The Old Place
- By Bobby Finger
- G.P. Putnam’s Sons
- 336 pp.
- Reviewed by Carr Harkrader
- November 18, 2023
Life in a small town can be both stifling and surprising.
I admit it: Any book that uses the close parsing of a newspaper obituary as a plot point has already won me over. “This was like no obituary she’d ever read,” a character thinks to herself in The Old Place before surpassing even the most earnest English major in the level of textual analysis she applies to a single death notice.
More widely read than haikus but written with the same degree of provocative conciseness, obituaries are the lifeblood of hometown papers, and The Old Place, the debut novel from journalist/podcaster Bobby Finger, is nothing if not aware of small-town mores. If you don’t appreciate discussions of potato salad recipes, emotional breakdowns in the Cracker Barrel by the highway offramp, or the social implications of installing an inground pool, this book may not be for you.
But if you get a tingle from phrases like “traumatic mayonnaise-based memory”? Pour a glass of Yellow Tail and settle in.
Finger grew up in a small town, and Billington, Texas, is the fictional burg where he lays his scene. Mary Alice Roth reigns as Billington’s cranky matriarch, presiding over the annual Catholic church picnic with an iron fist and doling out potluck assignments based on who’s pissed her off that year and needs to perform “culinary penance”: Beans for the saved; labor-intensive potato salad for the sinners.
Mary Alice spent her whole career as a math teacher in Billington. Intimidating to students and parents alike, her reputation precedes her in the community but also protects her from facing more personal truths outside the classroom. Recently forced into mandatory retirement by the school system, she finds herself with unwanted free time — “monotony was only acceptable if imbued with a greater purpose” — and a curdled, if misplaced, anger at her replacement.
Her days now wide open and endless, Mary Alice rekindles a friendship with a neighbor, Ellie. They’d been close once but drifted apart after the concurrent deaths of their teenaged sons over a decade earlier. There are hints that all was not well between the women even before their sons’ passing; the novel’s early chapters showcase Finger’s wry touch in portraying the entangled dynamics that become baked into people’s lives. Dry, isolated Billington is a kiln, hardening reputations and, as Mary Alice reflects, never giving anyone “enough distance to forget.”
The story turns on the arrival of Mary Alice’s estranged younger sister, Katherine, who flies in from Atlanta with news that changes our understanding of Mary Alice. Katherine wants her sister to return to Georgia to confront unresolved issues, but Mary Alice refuses to go until after the upcoming church picnic. Duty calls, after all.
Secrets start to seep out in the few days between Katherine’s arrival and the picnic, drama accumulating like slabs of brisket piled onto white bread. Like an overstuffed sandwich, the sheer volume of revelations placed in front of readers can be too much to swallow.

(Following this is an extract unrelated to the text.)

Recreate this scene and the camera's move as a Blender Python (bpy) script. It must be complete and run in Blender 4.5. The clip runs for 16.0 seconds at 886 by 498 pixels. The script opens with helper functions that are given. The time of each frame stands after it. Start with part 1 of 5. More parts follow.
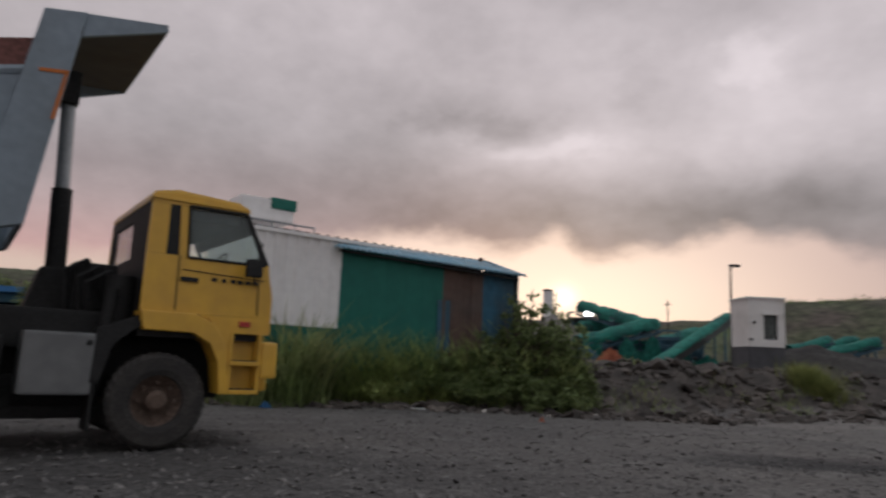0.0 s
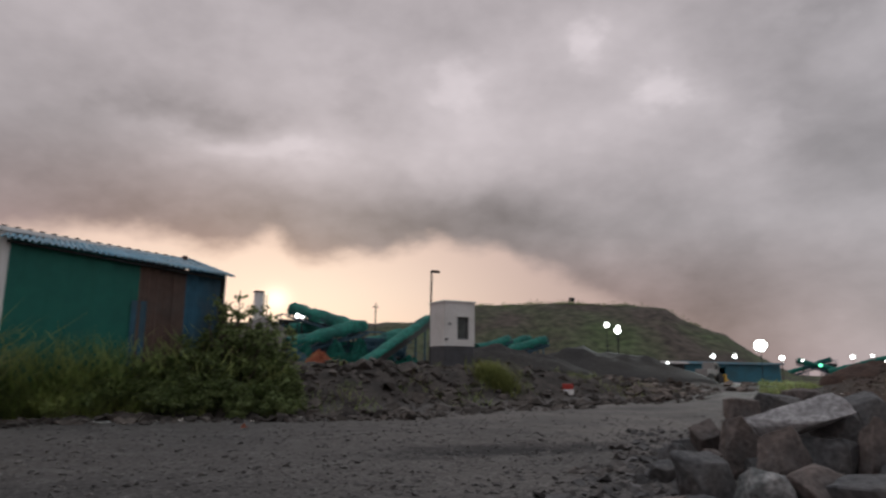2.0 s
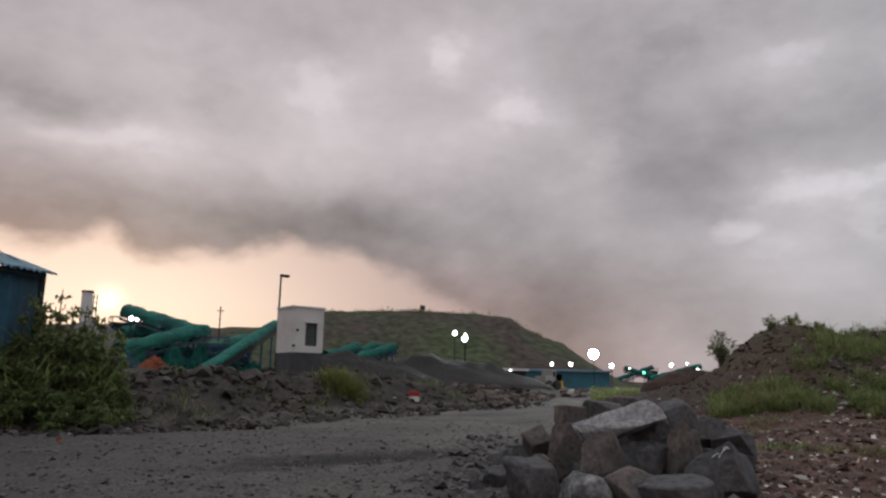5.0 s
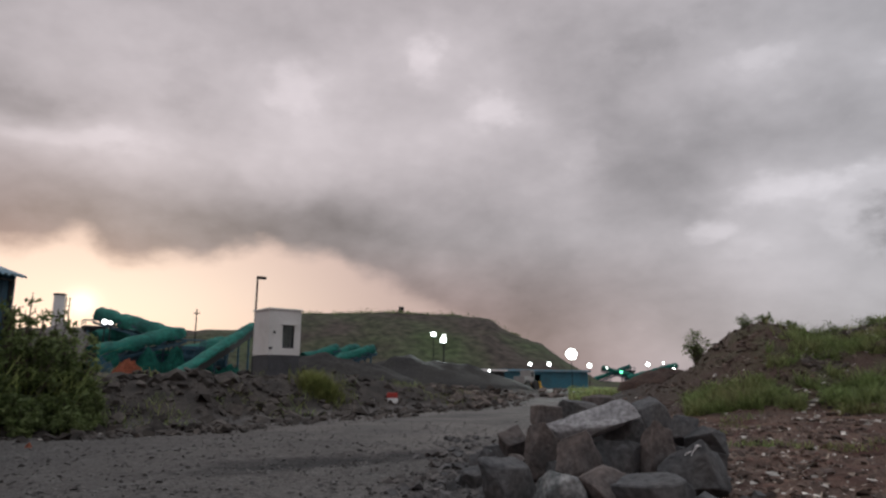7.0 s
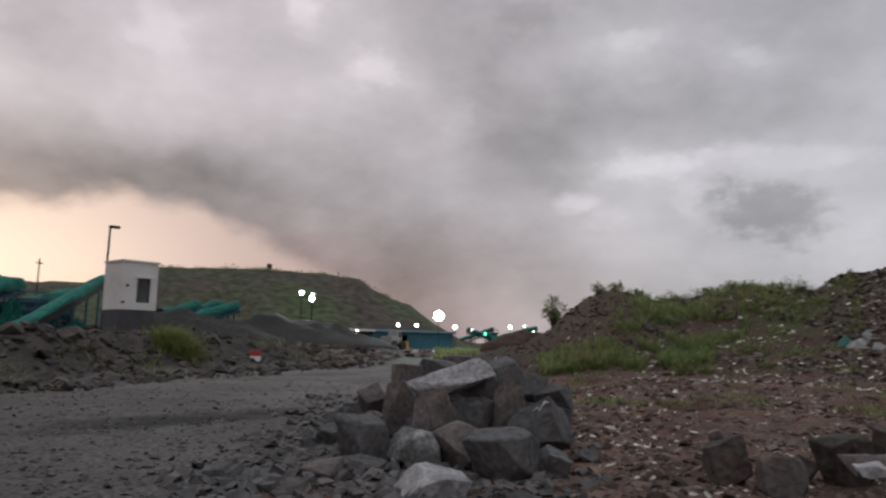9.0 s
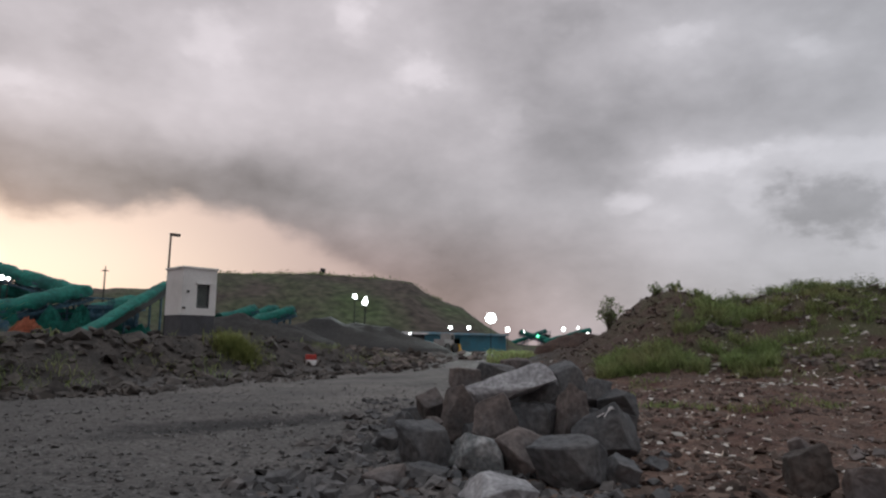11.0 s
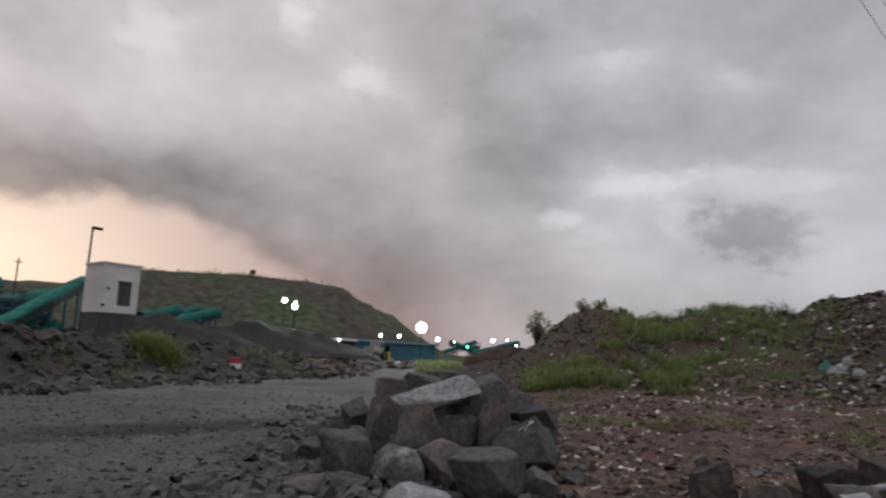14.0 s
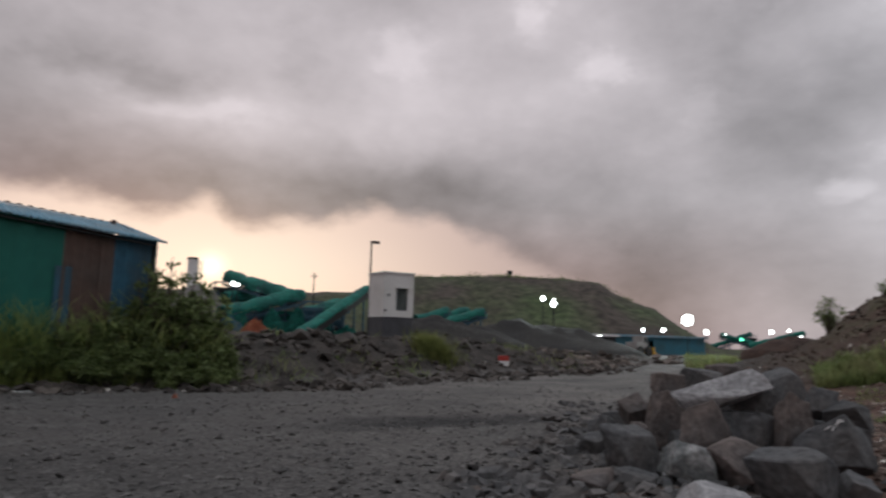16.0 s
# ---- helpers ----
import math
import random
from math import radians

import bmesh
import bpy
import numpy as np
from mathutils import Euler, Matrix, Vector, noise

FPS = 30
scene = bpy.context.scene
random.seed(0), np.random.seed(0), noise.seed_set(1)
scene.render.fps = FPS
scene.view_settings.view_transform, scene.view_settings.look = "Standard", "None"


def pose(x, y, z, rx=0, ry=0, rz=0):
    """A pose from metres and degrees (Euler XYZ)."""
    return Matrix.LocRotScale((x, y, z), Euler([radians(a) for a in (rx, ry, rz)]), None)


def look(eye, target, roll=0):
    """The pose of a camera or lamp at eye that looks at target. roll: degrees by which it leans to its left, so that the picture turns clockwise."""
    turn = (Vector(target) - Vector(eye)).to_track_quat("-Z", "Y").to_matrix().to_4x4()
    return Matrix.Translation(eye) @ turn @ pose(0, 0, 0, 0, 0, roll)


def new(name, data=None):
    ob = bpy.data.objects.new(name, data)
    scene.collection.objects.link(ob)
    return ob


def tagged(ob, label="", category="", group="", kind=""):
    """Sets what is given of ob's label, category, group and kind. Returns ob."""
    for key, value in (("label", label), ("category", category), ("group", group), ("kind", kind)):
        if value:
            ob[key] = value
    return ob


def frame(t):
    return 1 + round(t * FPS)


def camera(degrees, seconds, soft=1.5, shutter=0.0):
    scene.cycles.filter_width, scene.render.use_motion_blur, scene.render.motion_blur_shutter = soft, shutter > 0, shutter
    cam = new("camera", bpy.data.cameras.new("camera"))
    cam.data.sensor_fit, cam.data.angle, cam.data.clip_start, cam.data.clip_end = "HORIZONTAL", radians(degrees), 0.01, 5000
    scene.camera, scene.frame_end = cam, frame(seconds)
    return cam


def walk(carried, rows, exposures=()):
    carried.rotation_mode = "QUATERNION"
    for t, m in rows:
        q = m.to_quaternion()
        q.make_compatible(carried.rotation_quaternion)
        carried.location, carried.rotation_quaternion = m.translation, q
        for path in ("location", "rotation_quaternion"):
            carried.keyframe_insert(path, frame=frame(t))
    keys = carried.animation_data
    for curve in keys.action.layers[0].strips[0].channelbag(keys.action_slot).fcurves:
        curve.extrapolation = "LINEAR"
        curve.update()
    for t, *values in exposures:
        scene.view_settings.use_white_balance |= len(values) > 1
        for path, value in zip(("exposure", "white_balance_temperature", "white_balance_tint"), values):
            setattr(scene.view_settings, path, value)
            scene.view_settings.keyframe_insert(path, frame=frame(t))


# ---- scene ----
EYE = 1.1
cam = camera(66.5, 16.0, soft=2.4, shutter=0.5)
# seconds, x, y, z from the first stand, yaw, pitch, roll
ROWS = [
    (0.0, -0.176, -0.071, -0.029, 0.00, 9.42, -2.45),
    (0.5, -0.216, -0.058, -0.013, -7.53, 9.72, -2.73),
    (1.0, -0.244, -0.069, -0.006, -12.93, 10.17, -1.92),
    (1.5, -0.179, -0.053, -0.025, -17.78, 10.52, -1.15),
    (2.0, -0.095, -0.005, -0.024, -23.90, 10.26, -0.67),
    (2.5, -0.018, 0.059, -0.014, -27.10, 10.90, -0.58),
    (3.0, -0.050, -0.002, -0.014, -30.28, 10.92, -1.32),
    (3.5, -0.059, -0.015, -0.006, -31.88, 10.73, -1.27),
    (4.0, -0.042, -0.017, -0.008, -33.45, 10.74, -1.09),
    (4.5, -0.030, -0.023, -0.003, -35.40, 10.88, -0.86),
    (7.0, 0.004, -0.053, -0.001, -38.13, 11.06, -0.13),
    (7.5, 0.075, -0.029, -0.007, -43.72, 10.44, -0.75),
    (8.0, 0.180, 0.083, 0.008, -49.30, 9.84, -0.60),
    (8.5, 0.150, 0.020, 0.000, -52.05, 10.55, -0.55),
    (9.0, 0.085, -0.070, -0.021, -49.13, 7.87, -0.94),
    (9.5, 0.127, 0.040, -0.007, -45.80, 8.56, -0.35),
    (10.0, 0.137, 0.073, -0.003, -44.79, 8.34, -0.48),
    (12.5, 0.104, 0.012, 0.009, -45.91, 7.35, -0.86),
    (13.0, 0.101, -0.022, 0.022, -52.28, 8.22, -1.85),
    (13.5, 0.098, -0.017, 0.024, -53.03, 9.09, -2.81),
    (14.0, 0.091, 0.006, 0.020, -50.66, 8.90, -2.58),
    (14.5, 0.084, 0.035, 0.020, -46.41, 8.71, -2.44),
    (15.0, 0.056, 0.043, 0.019, -41.74, 8.50, -1.73),
    (15.5, 0.002, 0.050, 0.014, -35.66, 8.09, -1.63),
    (16.0, -0.078, 0.019, 0.011, -29.09, 7.88, -1.29),
]
walk(cam, [(t, pose(x, y, EYE + z, 90 + pitch, roll, yaw)) for t, x, y, z, yaw, pitch, roll in ROWS],
     exposures=[(0.0, 0.04, 6500, 10.5), (1.0, -0.02, 6500, 10.5), (2.0, -0.12, 6520, 10.5), (4.5, -0.09, 6520, 10.5), (8.0, 0.0, 6450, 9.8), (12.5, 0.05, 6350, 8.5), (16.0, -0.04, 6400, 9.0)])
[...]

The last quarter of the book goes quickly as accusations, realizations, and storylines mount. Confusing flashbacks begin to accumulate. Who knew what about who when? I often found myself asking.
Still, my affection for the tale remains. It’s like a good friend telling you a story you can’t always follow: Sure, you could use more information, but you’re not going to interrupt them when they’re on a roll. And Finger is mostly on a roll here. His narration comes with a knowing charm, and his portrayal of small-town life thankfully fits on the entertaining side of the Stars Hollow quirky-to-annoying matrix.
The old place of the book’s title is a lakeside shack outside Billington. To reach it — there is no map — you have to know which unpaved paths to take. It’s been in Mary Alice’s family for a long time and turns out to be the origin of most of the trials and tribulations in the book. Events that happened at the shack decades ago might as well have happened last Tuesday, for the grip they still have on folks.
The Old Place is a novel that evokes a place more than it explains that place’s pull on the people around it. It’s a yarn, it’s a love letter, and it puts an obituary center stage. Throw in a stoplight or two, and what more do you need?